Deutsch-Französische Gesellschaft Paderborn
Société franco-allemande de Paderborn
Frankreich nach den Wahlen
In seinem Vortrag am 26.04.2022 vor zahlreichen Zuhörern im Hotel Aspethera/ Kolping-Forum beleuchtete der dem Paderborner Publikum bestens bekannte Sorbonne-Dozent und Politologe Prof. Dr. Henri Ménudier den französischen Wahlkampf, das Ergebnis der Wahlen vom 10. und 24. April und die möglichen Folgen für die deutsch-französischen Beziehungen und für Europa.

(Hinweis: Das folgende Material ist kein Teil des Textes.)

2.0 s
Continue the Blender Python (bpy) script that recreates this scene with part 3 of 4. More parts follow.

Professor Ménudier stellte die Wahl des französischen Präsidenten in die lange geschichtliche Tradition der 1. bis 5. Französischen Republiken. In der 5. Republik unter Charles de Gaulle wurde die Macht ganz zum französischen Präsidenten der Republik transferiert. Seit 1962 wird dieser direkt vom Volk gewählt und ihm fallen große Machtbefugnisse zu. Die Amtszeit beträgt 5 Jahre.
Bei den aktuellen Wahlen standen sich im zweiten Wahlgang am 24. April Emmanuel Macron und Marine Le Pen gegenüber.

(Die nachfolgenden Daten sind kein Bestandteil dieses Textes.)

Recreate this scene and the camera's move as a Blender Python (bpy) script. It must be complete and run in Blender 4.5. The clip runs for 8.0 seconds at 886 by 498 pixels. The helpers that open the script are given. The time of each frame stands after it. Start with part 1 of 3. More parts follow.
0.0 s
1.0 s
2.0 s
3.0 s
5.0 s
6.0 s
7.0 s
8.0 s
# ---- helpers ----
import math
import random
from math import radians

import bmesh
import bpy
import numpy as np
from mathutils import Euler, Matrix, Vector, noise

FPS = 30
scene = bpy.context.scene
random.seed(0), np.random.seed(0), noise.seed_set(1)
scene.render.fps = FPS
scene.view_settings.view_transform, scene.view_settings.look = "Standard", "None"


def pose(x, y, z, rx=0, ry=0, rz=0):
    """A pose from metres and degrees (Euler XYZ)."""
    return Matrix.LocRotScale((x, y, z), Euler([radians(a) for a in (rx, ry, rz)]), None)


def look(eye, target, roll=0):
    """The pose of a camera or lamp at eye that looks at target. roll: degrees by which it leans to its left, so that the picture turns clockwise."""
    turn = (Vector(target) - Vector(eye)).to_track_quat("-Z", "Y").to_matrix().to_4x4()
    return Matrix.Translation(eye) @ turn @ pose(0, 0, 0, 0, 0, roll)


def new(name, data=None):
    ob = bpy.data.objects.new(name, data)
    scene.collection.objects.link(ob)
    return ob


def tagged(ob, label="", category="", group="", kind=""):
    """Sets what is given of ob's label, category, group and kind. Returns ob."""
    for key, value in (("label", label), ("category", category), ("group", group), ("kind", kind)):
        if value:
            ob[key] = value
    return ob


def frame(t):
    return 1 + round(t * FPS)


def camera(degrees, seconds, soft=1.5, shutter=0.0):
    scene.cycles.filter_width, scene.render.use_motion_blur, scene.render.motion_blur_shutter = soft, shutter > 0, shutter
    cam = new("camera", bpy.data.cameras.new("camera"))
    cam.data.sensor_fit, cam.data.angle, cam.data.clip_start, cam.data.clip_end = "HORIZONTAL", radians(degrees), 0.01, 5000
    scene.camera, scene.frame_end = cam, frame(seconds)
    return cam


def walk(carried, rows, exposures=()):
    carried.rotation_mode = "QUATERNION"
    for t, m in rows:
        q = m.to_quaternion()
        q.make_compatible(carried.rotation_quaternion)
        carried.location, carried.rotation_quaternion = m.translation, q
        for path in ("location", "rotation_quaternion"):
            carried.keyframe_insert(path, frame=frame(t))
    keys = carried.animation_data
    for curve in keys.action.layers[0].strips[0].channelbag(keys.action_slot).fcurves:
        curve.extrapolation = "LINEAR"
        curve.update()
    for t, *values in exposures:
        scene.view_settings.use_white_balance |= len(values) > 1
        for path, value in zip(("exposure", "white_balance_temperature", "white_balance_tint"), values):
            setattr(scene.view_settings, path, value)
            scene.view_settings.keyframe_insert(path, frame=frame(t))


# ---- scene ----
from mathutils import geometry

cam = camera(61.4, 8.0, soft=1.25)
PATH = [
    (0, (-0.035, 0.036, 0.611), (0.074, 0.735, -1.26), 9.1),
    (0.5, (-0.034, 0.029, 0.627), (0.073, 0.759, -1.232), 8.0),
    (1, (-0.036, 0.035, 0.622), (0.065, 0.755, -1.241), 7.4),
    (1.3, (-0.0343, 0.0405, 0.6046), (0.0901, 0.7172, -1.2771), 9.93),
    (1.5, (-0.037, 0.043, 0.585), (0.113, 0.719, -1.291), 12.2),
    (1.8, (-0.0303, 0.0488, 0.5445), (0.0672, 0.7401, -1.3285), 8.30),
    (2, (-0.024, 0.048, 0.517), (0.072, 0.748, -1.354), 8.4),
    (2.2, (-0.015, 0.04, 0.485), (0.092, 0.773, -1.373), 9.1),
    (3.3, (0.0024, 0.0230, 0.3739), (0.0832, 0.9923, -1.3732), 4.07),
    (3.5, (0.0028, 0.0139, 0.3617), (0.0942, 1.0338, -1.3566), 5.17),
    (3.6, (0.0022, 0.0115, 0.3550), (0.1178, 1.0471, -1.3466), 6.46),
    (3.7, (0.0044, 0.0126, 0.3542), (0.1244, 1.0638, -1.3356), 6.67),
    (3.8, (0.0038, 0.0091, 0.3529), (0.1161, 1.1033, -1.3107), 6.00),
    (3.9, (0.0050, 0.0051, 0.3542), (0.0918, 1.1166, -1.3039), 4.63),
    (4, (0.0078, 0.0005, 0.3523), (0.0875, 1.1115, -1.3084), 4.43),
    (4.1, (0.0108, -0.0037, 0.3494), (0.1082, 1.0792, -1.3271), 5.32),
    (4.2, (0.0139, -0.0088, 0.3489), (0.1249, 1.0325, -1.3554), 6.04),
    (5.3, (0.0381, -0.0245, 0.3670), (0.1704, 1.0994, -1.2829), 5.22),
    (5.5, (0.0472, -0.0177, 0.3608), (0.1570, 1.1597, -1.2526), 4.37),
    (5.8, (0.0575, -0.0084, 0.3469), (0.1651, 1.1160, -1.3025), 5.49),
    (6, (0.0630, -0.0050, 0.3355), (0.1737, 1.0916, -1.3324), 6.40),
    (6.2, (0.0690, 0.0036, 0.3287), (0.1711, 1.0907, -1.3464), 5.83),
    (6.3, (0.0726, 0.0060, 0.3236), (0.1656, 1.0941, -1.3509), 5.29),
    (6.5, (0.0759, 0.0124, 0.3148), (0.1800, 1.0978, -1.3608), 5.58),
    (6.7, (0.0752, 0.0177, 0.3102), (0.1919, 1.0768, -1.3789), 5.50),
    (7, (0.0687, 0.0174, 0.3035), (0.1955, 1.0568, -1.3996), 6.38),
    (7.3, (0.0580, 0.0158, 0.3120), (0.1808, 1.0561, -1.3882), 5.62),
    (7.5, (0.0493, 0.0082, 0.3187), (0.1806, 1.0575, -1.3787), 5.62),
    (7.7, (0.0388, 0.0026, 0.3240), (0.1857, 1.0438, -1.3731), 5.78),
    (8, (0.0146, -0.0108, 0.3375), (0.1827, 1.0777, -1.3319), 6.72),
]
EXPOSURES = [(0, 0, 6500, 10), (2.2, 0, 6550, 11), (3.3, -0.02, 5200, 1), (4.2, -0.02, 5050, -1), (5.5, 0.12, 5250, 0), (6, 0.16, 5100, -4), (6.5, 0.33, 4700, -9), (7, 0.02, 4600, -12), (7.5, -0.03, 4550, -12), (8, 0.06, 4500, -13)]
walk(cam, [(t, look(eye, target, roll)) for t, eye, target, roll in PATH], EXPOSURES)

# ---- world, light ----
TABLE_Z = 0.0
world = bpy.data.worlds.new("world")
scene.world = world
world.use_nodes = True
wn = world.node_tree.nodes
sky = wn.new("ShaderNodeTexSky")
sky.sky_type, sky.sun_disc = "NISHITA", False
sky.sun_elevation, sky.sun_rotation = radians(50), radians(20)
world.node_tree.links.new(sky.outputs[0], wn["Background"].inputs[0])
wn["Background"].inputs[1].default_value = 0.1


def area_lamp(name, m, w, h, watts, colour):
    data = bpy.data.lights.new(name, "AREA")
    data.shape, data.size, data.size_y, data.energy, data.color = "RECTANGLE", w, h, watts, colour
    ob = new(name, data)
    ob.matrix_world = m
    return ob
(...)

In seinen Ausführungen wies Professor Ménudier darauf hin, dass der alte und neue Präsident Emmanuel Macron keiner Partei angehört, sondern einer „Bewegung“ vorsteht, der „La République en marche“.
Professor Ménudier charakterisierte die Gegenkandidatin Marine Le Pen als eine Politikerin, die während des Wahlkampfes versuchte, sich weiter zu „dédiaboliser“, also sich zu entteufeln. Im Zentrum ihres sehr volksnahen Wahlkampfes stand das Thema Kaufkraft und Inflation. Während der ultrarechte Kandidat Zemmour vor allem gegen Muslime und den Islam sprach, verbarg Le Pen ihre ausländerfeindlichen Parolen. Im Parteiprogramm finden sich aber viele Äußerungen, die ihre wahre Einstellung zeigen, auch ihre Deutschfeindlichkeit und ihre Abneigung der Europaidee gegenüber.
Professor Ménudier beleuchtete die offensichtlichen Probleme und negativen Seiten des Wahlausgangs. Besonders nannte er die besorgniserregende geringe Wahlbeteiligung und die große Bedeutung der extremen Parteien (45%), ausgelöst durch soziale Unzufriedenheit. Im 2. Wahlgang hat Macron im Vergleich zu 2017 Prozente und damit Wählerstimmen verloren, v.a. in vielen kleinen Gemeinden und in den Überseegebieten wie Guadeloupe.
Mit Spannung werden nun die Parlamentswahlen im Juni erwartet. Macron will unpopuläre Themen angehen wie die Reduzierung der Verschuldung und das Anheben des Rentenalters. Dabei wird er auf die Zusammenarbeit mit den anderen Parteien in der Nationalversammlung angewiesen sein, die es ihm sicherlich besonders bei innenpolitschen Themen nicht leicht machen werden.
Abschließend betonte Professor Ménudier, dass Präsident Macron die deutsch-französische Zusammenarbeit auf allen Ebenen fortsetzen möchte. Seine erste Auslandsreise wird ihn nach Berlin zu Bundeskanzler Scholz führen.
In einer zweiten Veranstaltung mit Schülerinnen und Schülern der Klassen 9 und Oberstufe verschiedener Paderborner Schulen stellte Professor Ménudier die enge Freundschaft zwischen Frankreich und Deutschland in den Mittelpunkt seiner Ausführungen, die nach vielen Kriegen und einer langen Feindschaft nicht selbstverständlich ist. Inzwischen ist aus
der Versöhnung der beiden Völker eine enge Zusammenarbeit und weitreichende Freundschaft geworden.
Prof. Ménudier appellierte an die Jugendlichen, sich für die Freundschaft zwischen den beiden Ländern und für die europäische Idee einzusetzen. Die jungen Leute sollten jede Möglichkeit nutzen, in Europa und in der Welt zu reisen, um andere Länder und Menschen kennenzulernen. Nur ein gegenseitiges Kennenlernen ermöglicht Toleranz und sichert ein friedvolles Zusammenleben.